To explore and visualize how cities are transitioning

Bild på solenergi. Picture shows energy

Around the globe, local governments and municipal administrations are shouldering the challenges presented by climate change. This project explores different types of transformation and makes them more visible. As a source of inspiration, it will present good examples and best practices from cities that are forerunners in the urban transition

Contemporary cities needs to transform in a more climate-proof, low-carbon and sustainable direction. The transition process encompasses issues from storm water management to buildings and public transport. A myriad of activities are taking place in cities in Sweden and the world. In Swedish cities, the significance of climate change is growing and they are increasingly working to mitigate and adapt their cities to climate change. However, the cities have shouldered the climate challenge in different extents and in different ways. This project explores different types of transformation and makes them more visible. As a source of inspiration, it will present good examples and best practices from cities that are forerunners in the urban transition. Different modes of leadership and command and control measures will be identified. Based on these and other characteristics of the cities’ activities and approach to climate change, different types of climate transition will be distinguished, each with its respective strengths and weaknesses.

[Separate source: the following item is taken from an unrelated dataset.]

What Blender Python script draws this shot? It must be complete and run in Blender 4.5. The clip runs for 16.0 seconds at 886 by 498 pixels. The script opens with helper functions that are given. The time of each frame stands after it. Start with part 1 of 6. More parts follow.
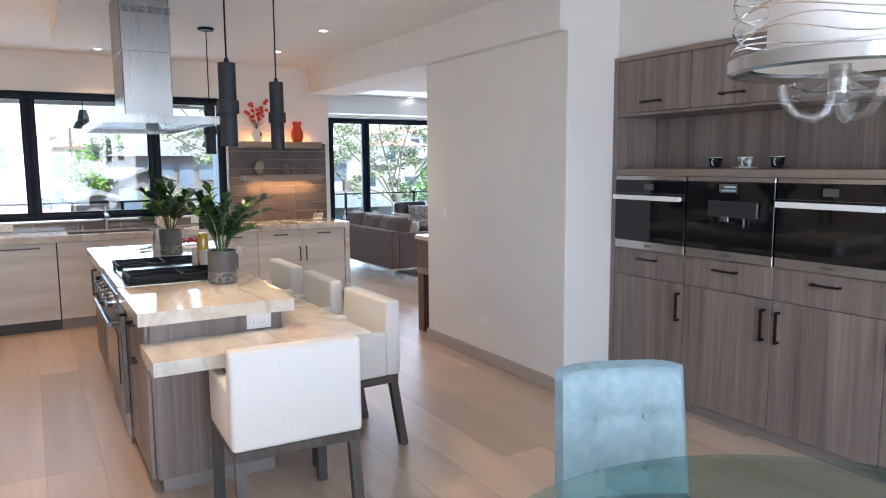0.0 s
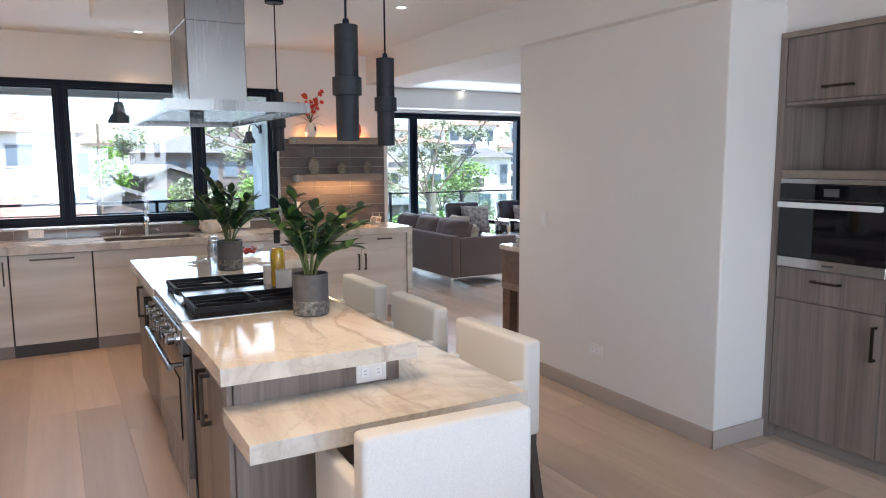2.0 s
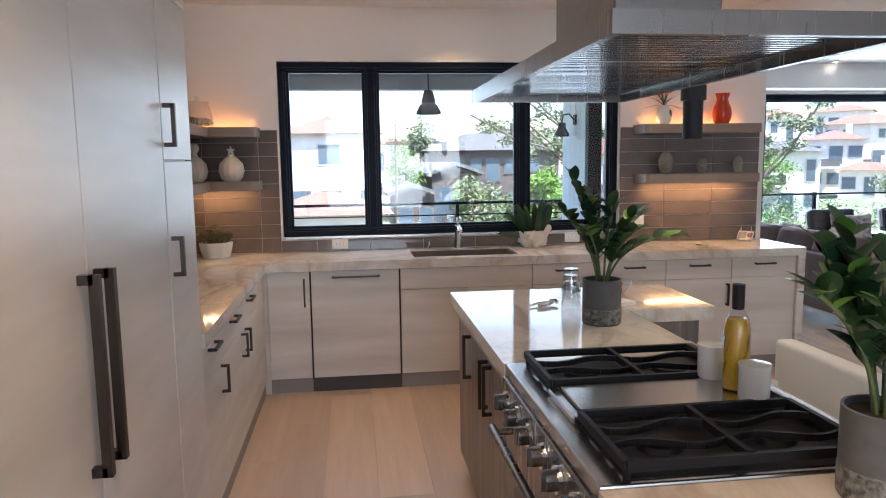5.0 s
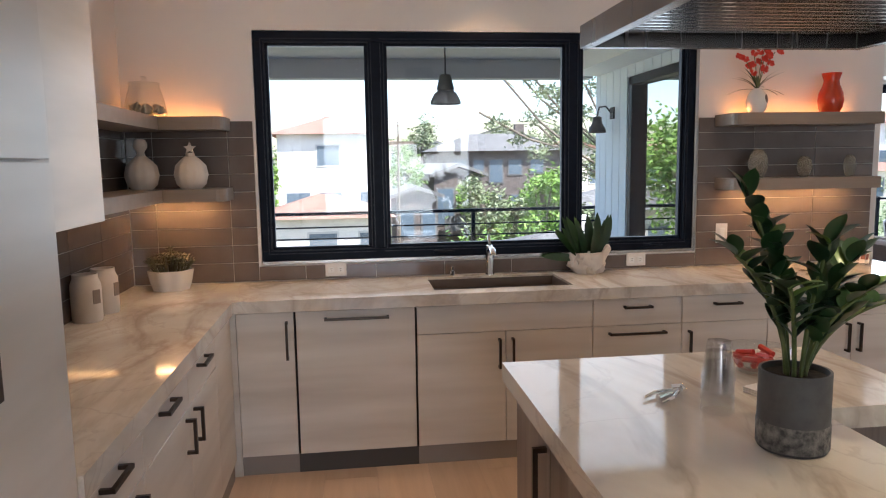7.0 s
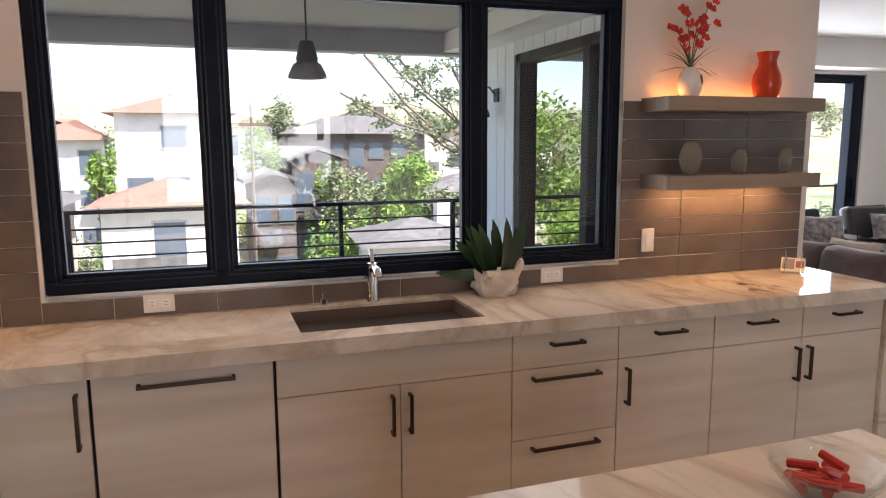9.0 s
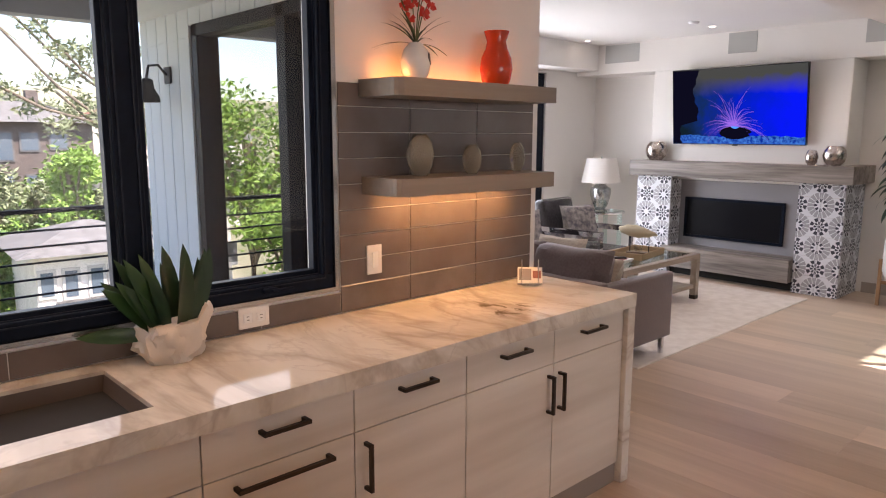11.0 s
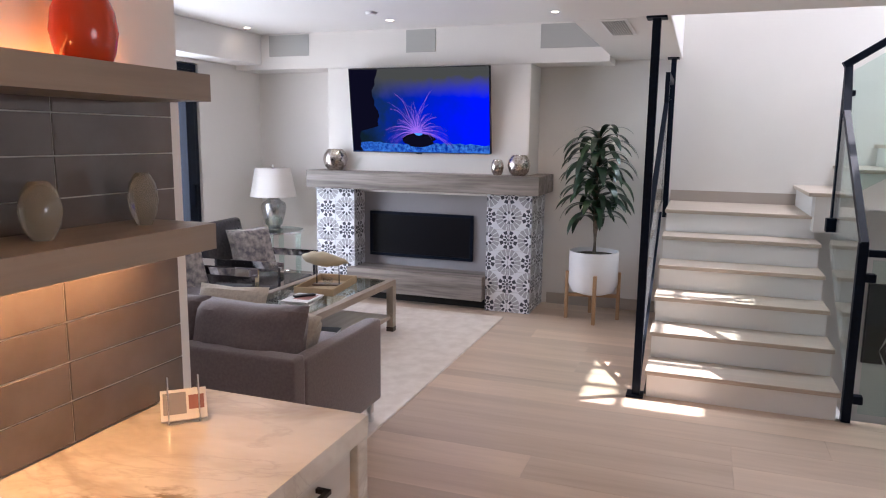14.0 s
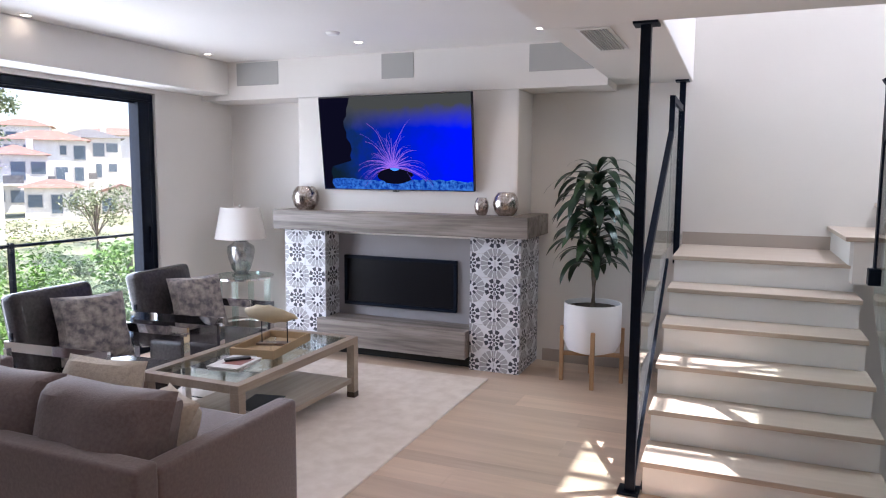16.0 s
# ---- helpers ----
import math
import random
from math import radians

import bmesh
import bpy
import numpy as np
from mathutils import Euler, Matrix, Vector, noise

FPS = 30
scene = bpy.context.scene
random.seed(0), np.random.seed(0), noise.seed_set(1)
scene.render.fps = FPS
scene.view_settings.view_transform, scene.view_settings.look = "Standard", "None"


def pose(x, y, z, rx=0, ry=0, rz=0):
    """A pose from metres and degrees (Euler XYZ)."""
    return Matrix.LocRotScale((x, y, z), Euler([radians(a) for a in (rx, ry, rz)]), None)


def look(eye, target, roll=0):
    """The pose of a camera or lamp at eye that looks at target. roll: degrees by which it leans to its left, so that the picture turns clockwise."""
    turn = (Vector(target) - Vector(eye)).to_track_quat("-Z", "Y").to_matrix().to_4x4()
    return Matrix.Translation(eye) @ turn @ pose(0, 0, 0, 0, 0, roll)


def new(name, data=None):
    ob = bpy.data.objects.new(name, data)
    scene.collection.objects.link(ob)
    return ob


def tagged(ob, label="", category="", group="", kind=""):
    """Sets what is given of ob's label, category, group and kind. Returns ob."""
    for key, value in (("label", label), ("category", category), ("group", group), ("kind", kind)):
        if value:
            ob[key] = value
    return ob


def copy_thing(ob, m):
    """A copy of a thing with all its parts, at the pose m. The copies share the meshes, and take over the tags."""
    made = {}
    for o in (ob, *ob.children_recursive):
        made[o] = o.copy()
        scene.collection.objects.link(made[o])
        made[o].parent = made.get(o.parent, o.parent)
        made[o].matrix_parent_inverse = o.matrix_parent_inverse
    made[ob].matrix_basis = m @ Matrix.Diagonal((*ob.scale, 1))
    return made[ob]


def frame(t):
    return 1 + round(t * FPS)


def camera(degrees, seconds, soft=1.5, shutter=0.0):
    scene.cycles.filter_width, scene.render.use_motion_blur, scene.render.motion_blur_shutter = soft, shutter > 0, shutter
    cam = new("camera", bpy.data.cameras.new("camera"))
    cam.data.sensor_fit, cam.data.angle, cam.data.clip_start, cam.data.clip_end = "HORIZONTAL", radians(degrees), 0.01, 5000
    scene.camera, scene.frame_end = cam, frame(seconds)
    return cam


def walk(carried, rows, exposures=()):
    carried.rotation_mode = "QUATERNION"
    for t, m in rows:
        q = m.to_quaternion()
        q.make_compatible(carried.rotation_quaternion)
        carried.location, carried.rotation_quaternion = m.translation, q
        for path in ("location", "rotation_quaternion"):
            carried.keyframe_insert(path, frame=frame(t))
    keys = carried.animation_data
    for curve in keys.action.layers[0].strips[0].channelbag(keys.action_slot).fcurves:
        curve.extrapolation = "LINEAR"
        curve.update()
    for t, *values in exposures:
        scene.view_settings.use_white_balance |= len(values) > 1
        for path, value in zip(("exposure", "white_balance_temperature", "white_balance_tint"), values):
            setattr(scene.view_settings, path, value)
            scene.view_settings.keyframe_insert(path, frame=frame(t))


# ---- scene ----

The project is run in by researchers and municipal officers and politicians in collaboration. Urban planners, managers, politicians, citizens and property developers are engaged in different stages of our work. This is essential for developing an in-depth understanding of three bottlenecks currently facing Swedish cities: how climate transitions are lead and governed, enhancing public-private collaboration, and maintaining a dialogue between citizens and planners. The project work in organized in: experiments in the Norrköping Decision Arena, observing and supporting real planning and policy development processes in Swedish cities, as well as learning outlooks consisting of revisits to cities we have previously worked in and outlooks to cities in other parts of the world that are forerunners in the urban transition.

One expected outcome is a series of web-based tools and methods intended to inspire and facilitate the climate transition in cities and local governments that we have labelled the Urban Transition Showroom. The objective is to visualize cities’ climate transition and provide examples on alternative ways forward.

Sub-project 1: Leading and governing urban transitions

Researchers: Mattias Hjerpe, Sofie Storbjörk, Erik Glaas. Contact: Mattias Hjerpe

There are many good examples on how cities govern climate change. This sub-project will collect and systematize the knowledge about these efforts, test and reflect upon different modes of leadership, such as visionary versus problem-solving or collaborative leadership, as well as different control measures, such as economic versus regulatory incentives. It will also examine how conditions for change evolve over time. Leadership is studied through a case study in Norrköping and tests in Norrköping Decision Arena focusing on the city’s work with guidelines for climate adaptation, storm water management and comprehensive planning. WE will also study leadership in other cities within and outside of Sweden.

Sub-project 2: Models for public-private collaboration

Researchers: Sofie Storbjörk, Mattias Hjerpe, Erik Glaas. Contact: Sofie Storbjörk

Climate transitions require collaboration between private and public actors, not the least within the construction / building sector. In this project, collaboration between property developers and urban planners in the Inner Harbour (Inre Hamnen) area are observed. Comparisons with other models of public-private collaboration will also be done. One key research question is in what way this collaboration can be enhances in order to promote more climate-efficient solutions.

Sub-project 3: Maintaining a dialogue between citizens and planners

Researchers: Erik Glaas, Tina Neset. Contact: Erik Glaas

In the urban planning process, citizens have a right to be informed about and to submit proposals regarding new development plans. We neither know in what way citizens’ suggestions most efficiently are taken care nor how to provide feedback to citizens. In this project, methods for maintaining an effective dialogue between citizens, planners and politician are developed and tested based on an interactive planning platform already in operation. The objective is to be able to utilize the citizens’ comments and visions about an attractive, well-working, sustainable and livable city in the urban planning process.